La systématisation du principe des droits de la défense.

II- Toutefois, la persistance de certaines pesanteurs limite l’action de la juridiction administrative

A- Les limitations d’ordre organique

1-      La désignation des magistrats de l’ordre administratif par le Président de la République et la gestion de leur carrière par le Conseil Supérieur de la Magistrature.

2-     La présence du Ministre public au cours de certaines procédures au Cameroun, appelé à donner des avis conformes à l’occasion du référé administratif et du sursis à exécution.

3-     En France, la double qualité de Magistrat et de Conseiller du juge administratif

4-     La centralisation de la juridiction administrative à Yaoundé en attendant la création des tribunaux administratifs prévus par la Constitution de 1996 et organisé par la loi de 2006 sur les tribunaux administratifs.

B- Les limitations d’ordre fonctionnel

1-      L’exigence du recors gracieux préalable avant l’introduction de tout recours juridictionnel (articlé 17 de la loi n° 2006/022 du 29 décembre 2006 ;

2-      L’application de la loi écran ;

3-      Les validations législatives ;

4-      Les actes gouvernement ;

5-      Les circonstances exceptionnelles ;

6-      L’absence d’injonctions et d’astreinte notamment au Cameroun ;

7-      L’engorgement des juridictions administratives source de lenteur procédurales ;

8-     La complexité des procédures contentieuses que ne maîtrisent pas toujours les citoyens et même des initiés (Cf. Affaire Paul Simon PONDY ou Mbouendeu Jean de Dieu).

Conclusion 

            En dehors du juge administratif qui s’est affirmé au fil du temps, comme garant de la sécurité des individus face à l’administration, il faut relever que d’autres juridictions et mécanismes existent et jouent un rôle tout aussi efficace dans la protection des droits et libertés.

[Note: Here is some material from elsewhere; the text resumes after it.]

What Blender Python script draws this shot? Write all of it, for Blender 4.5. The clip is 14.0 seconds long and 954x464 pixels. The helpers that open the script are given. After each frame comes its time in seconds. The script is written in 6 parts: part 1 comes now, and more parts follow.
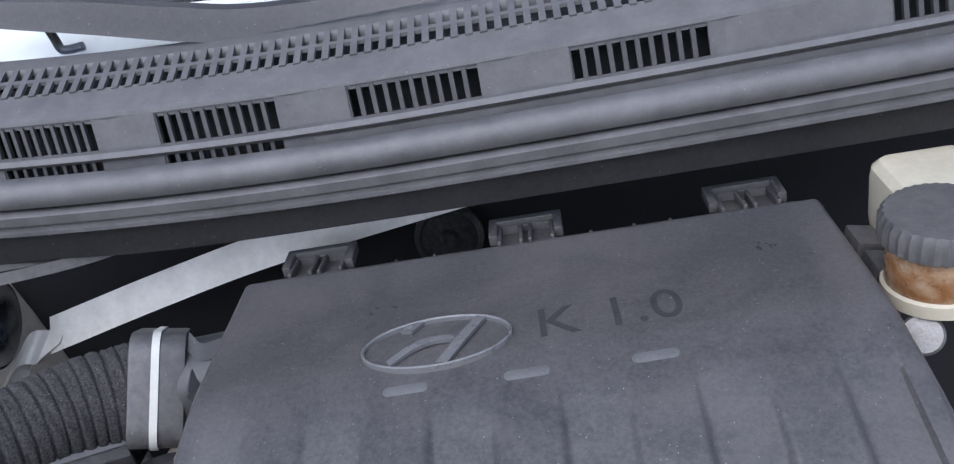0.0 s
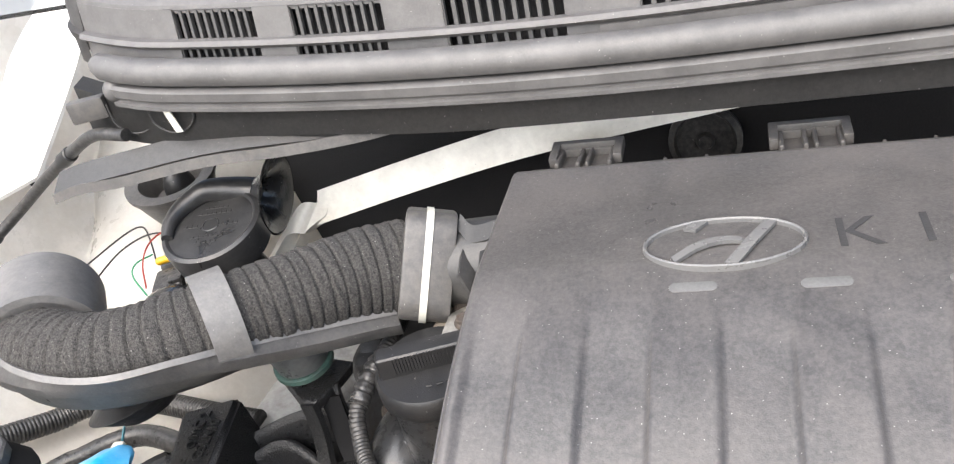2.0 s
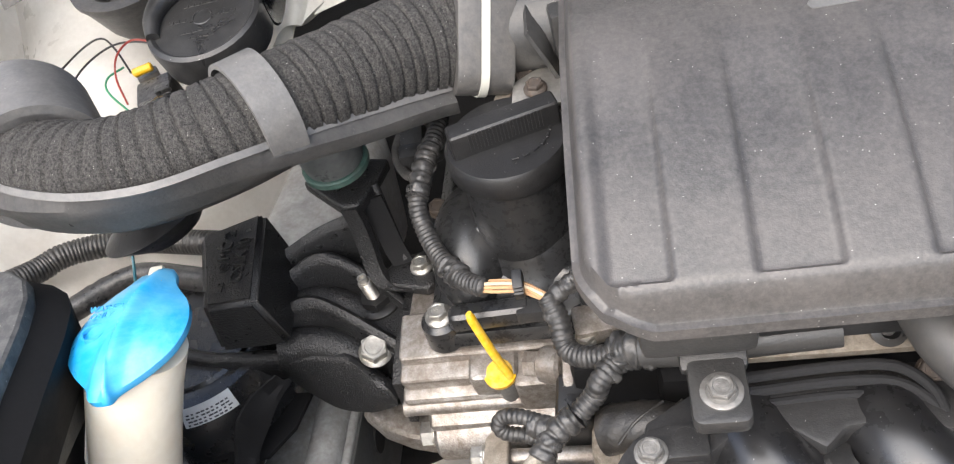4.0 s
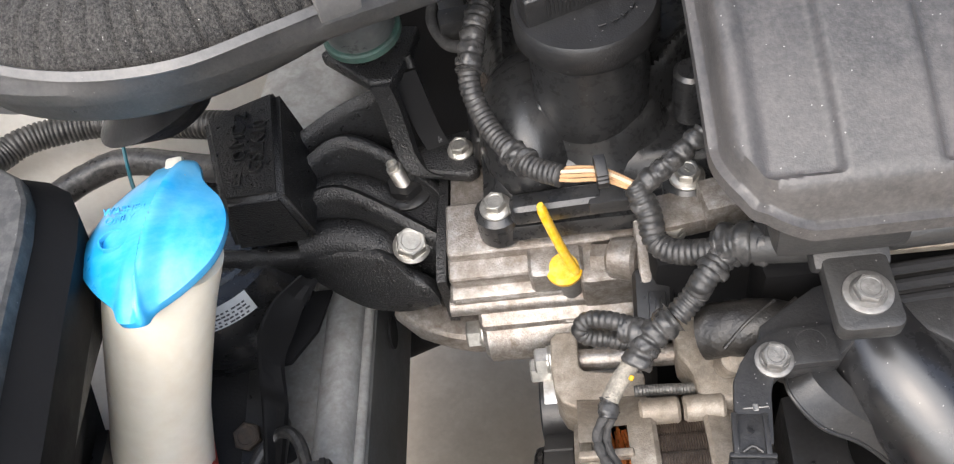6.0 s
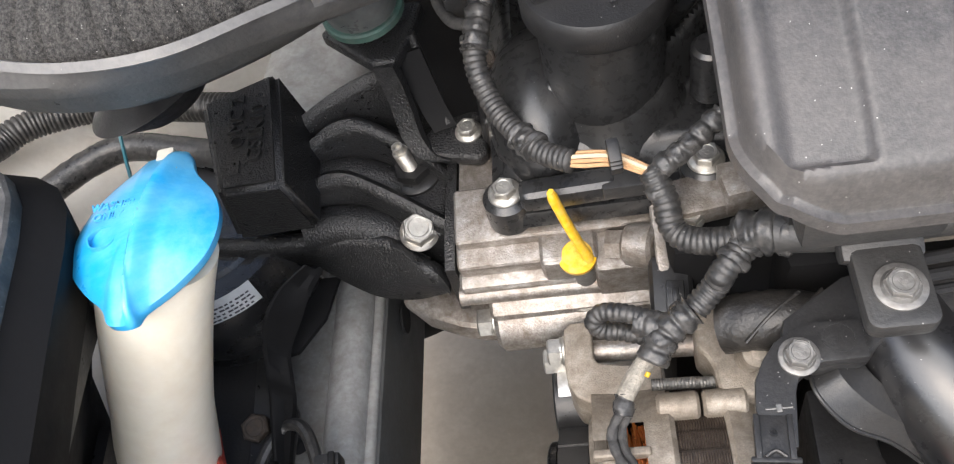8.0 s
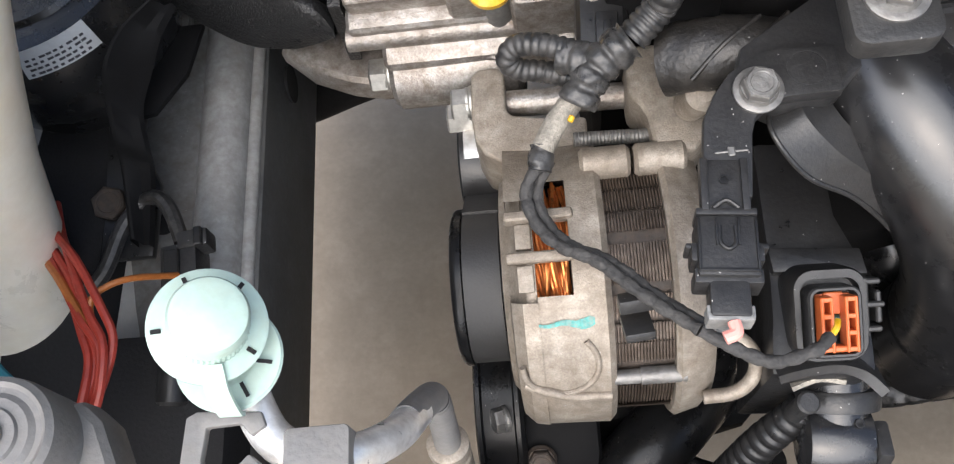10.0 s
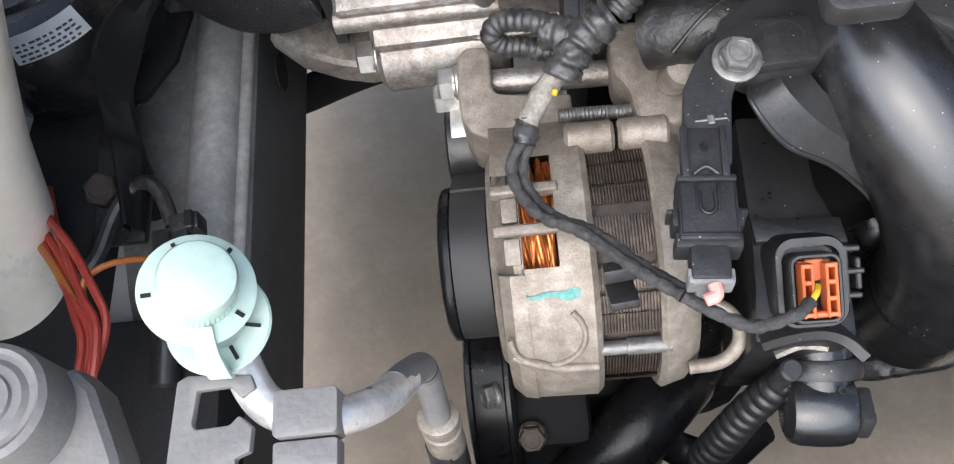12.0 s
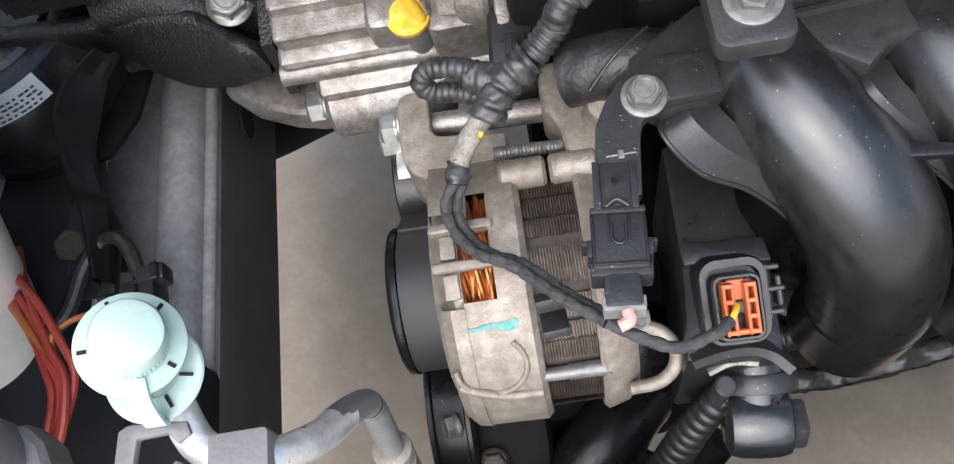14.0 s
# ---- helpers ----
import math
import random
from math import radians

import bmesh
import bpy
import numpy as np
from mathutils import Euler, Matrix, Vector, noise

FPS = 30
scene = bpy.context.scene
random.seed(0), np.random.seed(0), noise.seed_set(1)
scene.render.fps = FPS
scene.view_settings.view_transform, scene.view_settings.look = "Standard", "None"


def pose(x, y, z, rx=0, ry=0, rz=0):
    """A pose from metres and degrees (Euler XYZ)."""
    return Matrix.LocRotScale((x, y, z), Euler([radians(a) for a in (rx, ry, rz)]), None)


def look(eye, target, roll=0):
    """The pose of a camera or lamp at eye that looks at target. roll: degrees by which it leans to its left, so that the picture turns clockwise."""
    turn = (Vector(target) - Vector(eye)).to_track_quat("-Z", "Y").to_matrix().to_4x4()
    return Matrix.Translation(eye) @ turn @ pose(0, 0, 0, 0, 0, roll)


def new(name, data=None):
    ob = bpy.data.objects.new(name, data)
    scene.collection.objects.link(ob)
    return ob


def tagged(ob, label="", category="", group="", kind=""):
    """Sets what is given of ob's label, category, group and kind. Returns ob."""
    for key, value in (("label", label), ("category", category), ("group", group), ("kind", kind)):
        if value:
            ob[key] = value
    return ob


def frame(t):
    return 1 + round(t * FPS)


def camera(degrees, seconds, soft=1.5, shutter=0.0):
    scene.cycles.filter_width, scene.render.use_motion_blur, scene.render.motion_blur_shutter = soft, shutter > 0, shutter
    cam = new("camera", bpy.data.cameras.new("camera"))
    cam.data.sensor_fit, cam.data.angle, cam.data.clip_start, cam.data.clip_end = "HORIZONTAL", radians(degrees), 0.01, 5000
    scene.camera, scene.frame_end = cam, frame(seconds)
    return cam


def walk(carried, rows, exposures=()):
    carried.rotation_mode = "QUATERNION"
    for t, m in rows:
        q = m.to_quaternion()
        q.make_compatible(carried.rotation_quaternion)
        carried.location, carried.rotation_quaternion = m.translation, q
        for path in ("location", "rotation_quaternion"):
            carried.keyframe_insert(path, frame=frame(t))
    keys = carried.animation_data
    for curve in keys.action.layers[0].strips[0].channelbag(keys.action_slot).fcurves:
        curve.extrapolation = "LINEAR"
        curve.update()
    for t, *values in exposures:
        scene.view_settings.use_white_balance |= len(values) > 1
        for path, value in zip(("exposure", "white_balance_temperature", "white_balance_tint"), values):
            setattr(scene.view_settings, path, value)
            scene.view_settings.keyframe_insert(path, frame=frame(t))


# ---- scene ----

            On peut citer notamment :

-                      le juge judiciaire ;

-                      le juge constitutionnel ;

-                      le juge des comptes ;

-                      les juridictions pénales internationales ;

-                      Les autorités administratives indépendantes ;

-                      Les ONG et associations, etc.